### Data extract:
%%
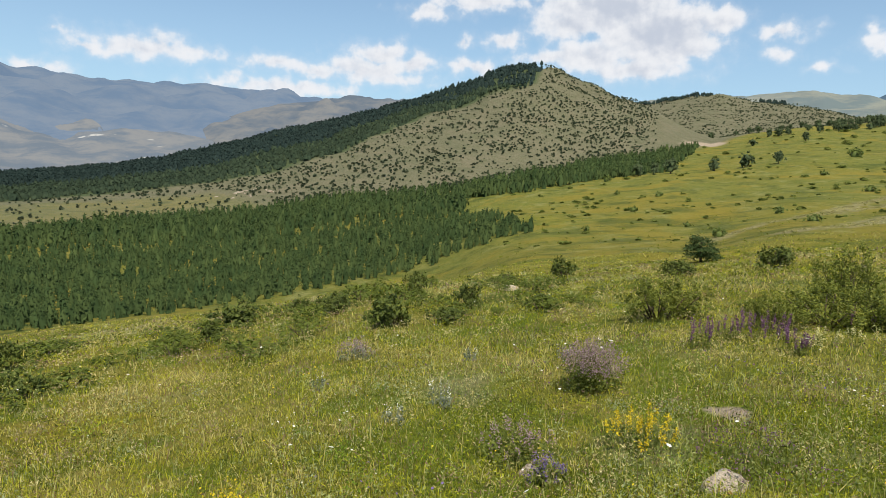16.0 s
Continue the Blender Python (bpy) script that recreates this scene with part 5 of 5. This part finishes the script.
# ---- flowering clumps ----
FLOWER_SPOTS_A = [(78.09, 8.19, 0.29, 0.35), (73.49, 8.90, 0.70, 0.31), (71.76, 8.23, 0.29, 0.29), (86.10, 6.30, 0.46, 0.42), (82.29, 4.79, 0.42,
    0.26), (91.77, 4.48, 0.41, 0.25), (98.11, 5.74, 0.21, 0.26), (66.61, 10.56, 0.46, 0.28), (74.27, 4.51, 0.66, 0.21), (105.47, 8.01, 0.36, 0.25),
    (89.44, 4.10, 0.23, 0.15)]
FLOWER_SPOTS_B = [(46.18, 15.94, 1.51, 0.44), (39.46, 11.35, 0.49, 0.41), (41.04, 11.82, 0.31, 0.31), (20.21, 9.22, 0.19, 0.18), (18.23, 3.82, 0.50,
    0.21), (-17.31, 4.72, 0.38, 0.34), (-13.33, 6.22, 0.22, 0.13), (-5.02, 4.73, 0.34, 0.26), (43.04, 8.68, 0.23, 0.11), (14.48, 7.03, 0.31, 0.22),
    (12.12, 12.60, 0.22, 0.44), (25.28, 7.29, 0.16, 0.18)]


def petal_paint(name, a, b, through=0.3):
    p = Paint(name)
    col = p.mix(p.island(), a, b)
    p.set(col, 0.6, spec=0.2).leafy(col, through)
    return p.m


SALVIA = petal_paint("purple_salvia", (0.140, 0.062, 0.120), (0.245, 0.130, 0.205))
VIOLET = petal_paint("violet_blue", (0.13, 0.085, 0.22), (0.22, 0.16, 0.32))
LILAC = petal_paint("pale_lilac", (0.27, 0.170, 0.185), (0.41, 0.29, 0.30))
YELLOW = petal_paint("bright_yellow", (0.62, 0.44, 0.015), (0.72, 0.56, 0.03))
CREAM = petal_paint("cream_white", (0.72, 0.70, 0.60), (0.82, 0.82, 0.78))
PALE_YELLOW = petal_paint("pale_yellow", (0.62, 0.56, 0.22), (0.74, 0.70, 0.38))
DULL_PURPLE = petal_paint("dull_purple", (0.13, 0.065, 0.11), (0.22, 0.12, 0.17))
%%
### Set task:
Make an exact copy of the data, leaving its pictures out.

### Problem solution:
16.0 s
Continue the Blender Python (bpy) script that recreates this scene with part 5 of 5. This part finishes the script.
# ---- flowering clumps ----
FLOWER_SPOTS_A = [(78.09, 8.19, 0.29, 0.35), (73.49, 8.90, 0.70, 0.31), (71.76, 8.23, 0.29, 0.29), (86.10, 6.30, 0.46, 0.42), (82.29, 4.79, 0.42,
    0.26), (91.77, 4.48, 0.41, 0.25), (98.11, 5.74, 0.21, 0.26), (66.61, 10.56, 0.46, 0.28), (74.27, 4.51, 0.66, 0.21), (105.47, 8.01, 0.36, 0.25),
    (89.44, 4.10, 0.23, 0.15)]
FLOWER_SPOTS_B = [(46.18, 15.94, 1.51, 0.44), (39.46, 11.35, 0.49, 0.41), (41.04, 11.82, 0.31, 0.31), (20.21, 9.22, 0.19, 0.18), (18.23, 3.82, 0.50,
    0.21), (-17.31, 4.72, 0.38, 0.34), (-13.33, 6.22, 0.22, 0.13), (-5.02, 4.73, 0.34, 0.26), (43.04, 8.68, 0.23, 0.11), (14.48, 7.03, 0.31, 0.22),
    (12.12, 12.60, 0.22, 0.44), (25.28, 7.29, 0.16, 0.18)]


def petal_paint(name, a, b, through=0.3):
    p = Paint(name)
    col = p.mix(p.island(), a, b)
    p.set(col, 0.6, spec=0.2).leafy(col, through)
    return p.m


SALVIA = petal_paint("purple_salvia", (0.140, 0.062, 0.120), (0.245, 0.130, 0.205))
VIOLET = petal_paint("violet_blue", (0.13, 0.085, 0.22), (0.22, 0.16, 0.32))
LILAC = petal_paint("pale_lilac", (0.27, 0.170, 0.185), (0.41, 0.29, 0.30))
YELLOW = petal_paint("bright_yellow", (0.62, 0.44, 0.015), (0.72, 0.56, 0.03))
CREAM = petal_paint("cream_white", (0.72, 0.70, 0.60), (0.82, 0.82, 0.78))
PALE_YELLOW = petal_paint("pale_yellow", (0.62, 0.56, 0.22), (0.74, 0.70, 0.38))
DULL_PURPLE = petal_paint("dull_purple", (0.13, 0.065, 0.11), (0.22, 0.12, 0.17))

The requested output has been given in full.